BEGIN
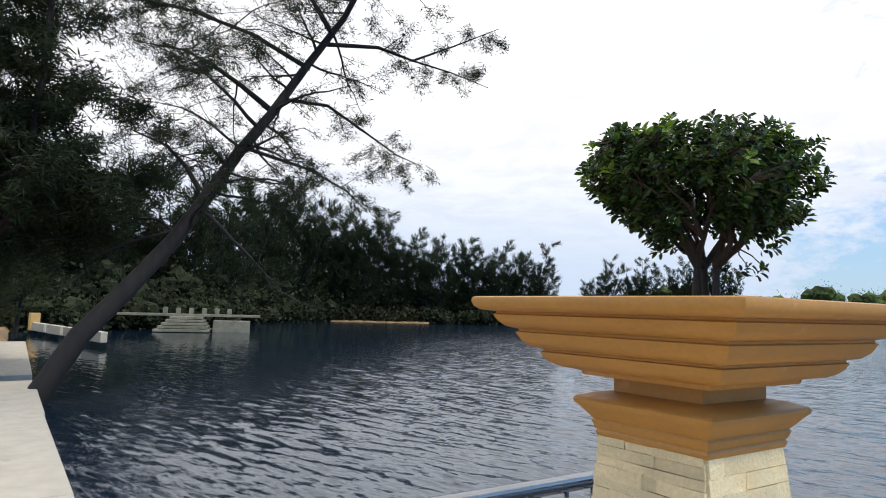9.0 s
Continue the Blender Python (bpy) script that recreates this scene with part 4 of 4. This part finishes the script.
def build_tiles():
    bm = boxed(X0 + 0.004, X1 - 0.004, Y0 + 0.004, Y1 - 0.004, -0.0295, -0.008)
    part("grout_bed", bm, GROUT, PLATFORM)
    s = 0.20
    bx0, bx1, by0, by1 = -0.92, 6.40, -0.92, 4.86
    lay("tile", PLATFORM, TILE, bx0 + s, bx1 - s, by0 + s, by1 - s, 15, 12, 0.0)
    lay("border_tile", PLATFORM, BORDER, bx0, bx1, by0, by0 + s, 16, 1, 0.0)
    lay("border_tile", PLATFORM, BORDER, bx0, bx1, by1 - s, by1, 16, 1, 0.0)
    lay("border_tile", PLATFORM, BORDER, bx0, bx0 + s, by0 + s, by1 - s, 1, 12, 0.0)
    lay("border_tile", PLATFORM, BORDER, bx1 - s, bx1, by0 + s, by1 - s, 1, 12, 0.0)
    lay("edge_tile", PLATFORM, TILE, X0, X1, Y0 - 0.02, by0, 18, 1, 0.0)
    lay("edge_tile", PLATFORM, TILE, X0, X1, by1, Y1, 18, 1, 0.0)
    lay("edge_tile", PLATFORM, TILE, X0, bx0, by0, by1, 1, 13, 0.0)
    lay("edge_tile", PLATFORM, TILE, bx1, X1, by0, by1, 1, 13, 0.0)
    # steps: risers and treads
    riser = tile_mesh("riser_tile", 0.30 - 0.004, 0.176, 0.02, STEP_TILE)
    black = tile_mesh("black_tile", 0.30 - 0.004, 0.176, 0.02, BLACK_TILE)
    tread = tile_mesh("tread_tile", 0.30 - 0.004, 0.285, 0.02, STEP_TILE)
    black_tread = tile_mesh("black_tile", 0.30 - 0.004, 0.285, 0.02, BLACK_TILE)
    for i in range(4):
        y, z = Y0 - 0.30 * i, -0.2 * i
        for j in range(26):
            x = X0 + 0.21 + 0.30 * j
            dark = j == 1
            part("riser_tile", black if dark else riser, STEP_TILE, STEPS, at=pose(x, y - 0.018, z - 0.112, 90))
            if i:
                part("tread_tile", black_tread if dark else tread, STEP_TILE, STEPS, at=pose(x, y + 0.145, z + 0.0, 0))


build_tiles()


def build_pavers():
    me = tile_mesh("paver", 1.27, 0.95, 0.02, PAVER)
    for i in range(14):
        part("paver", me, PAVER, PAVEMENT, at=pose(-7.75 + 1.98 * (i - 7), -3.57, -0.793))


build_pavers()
END
Omit the pictures, then quote the rest of the material above exactly.

9.0 s
Continue the Blender Python (bpy) script that recreates this scene with part 4 of 4. This part finishes the script.
def build_tiles():
    bm = boxed(X0 + 0.004, X1 - 0.004, Y0 + 0.004, Y1 - 0.004, -0.0295, -0.008)
    part("grout_bed", bm, GROUT, PLATFORM)
    s = 0.20
    bx0, bx1, by0, by1 = -0.92, 6.40, -0.92, 4.86
    lay("tile", PLATFORM, TILE, bx0 + s, bx1 - s, by0 + s, by1 - s, 15, 12, 0.0)
    lay("border_tile", PLATFORM, BORDER, bx0, bx1, by0, by0 + s, 16, 1, 0.0)
    lay("border_tile", PLATFORM, BORDER, bx0, bx1, by1 - s, by1, 16, 1, 0.0)
    lay("border_tile", PLATFORM, BORDER, bx0, bx0 + s, by0 + s, by1 - s, 1, 12, 0.0)
    lay("border_tile", PLATFORM, BORDER, bx1 - s, bx1, by0 + s, by1 - s, 1, 12, 0.0)
    lay("edge_tile", PLATFORM, TILE, X0, X1, Y0 - 0.02, by0, 18, 1, 0.0)
    lay("edge_tile", PLATFORM, TILE, X0, X1, by1, Y1, 18, 1, 0.0)
    lay("edge_tile", PLATFORM, TILE, X0, bx0, by0, by1, 1, 13, 0.0)
    lay("edge_tile", PLATFORM, TILE, bx1, X1, by0, by1, 1, 13, 0.0)
    # steps: risers and treads
    riser = tile_mesh("riser_tile", 0.30 - 0.004, 0.176, 0.02, STEP_TILE)
    black = tile_mesh("black_tile", 0.30 - 0.004, 0.176, 0.02, BLACK_TILE)
    tread = tile_mesh("tread_tile", 0.30 - 0.004, 0.285, 0.02, STEP_TILE)
    black_tread = tile_mesh("black_tile", 0.30 - 0.004, 0.285, 0.02, BLACK_TILE)
    for i in range(4):
        y, z = Y0 - 0.30 * i, -0.2 * i
        for j in range(26):
            x = X0 + 0.21 + 0.30 * j
            dark = j == 1
            part("riser_tile", black if dark else riser, STEP_TILE, STEPS, at=pose(x, y - 0.018, z - 0.112, 90))
            if i:
                part("tread_tile", black_tread if dark else tread, STEP_TILE, STEPS, at=pose(x, y + 0.145, z + 0.0, 0))


build_tiles()


def build_pavers():
    me = tile_mesh("paver", 1.27, 0.95, 0.02, PAVER)
    for i in range(14):
        part("paver", me, PAVER, PAVEMENT, at=pose(-7.75 + 1.98 * (i - 7), -3.57, -0.793))


build_pavers()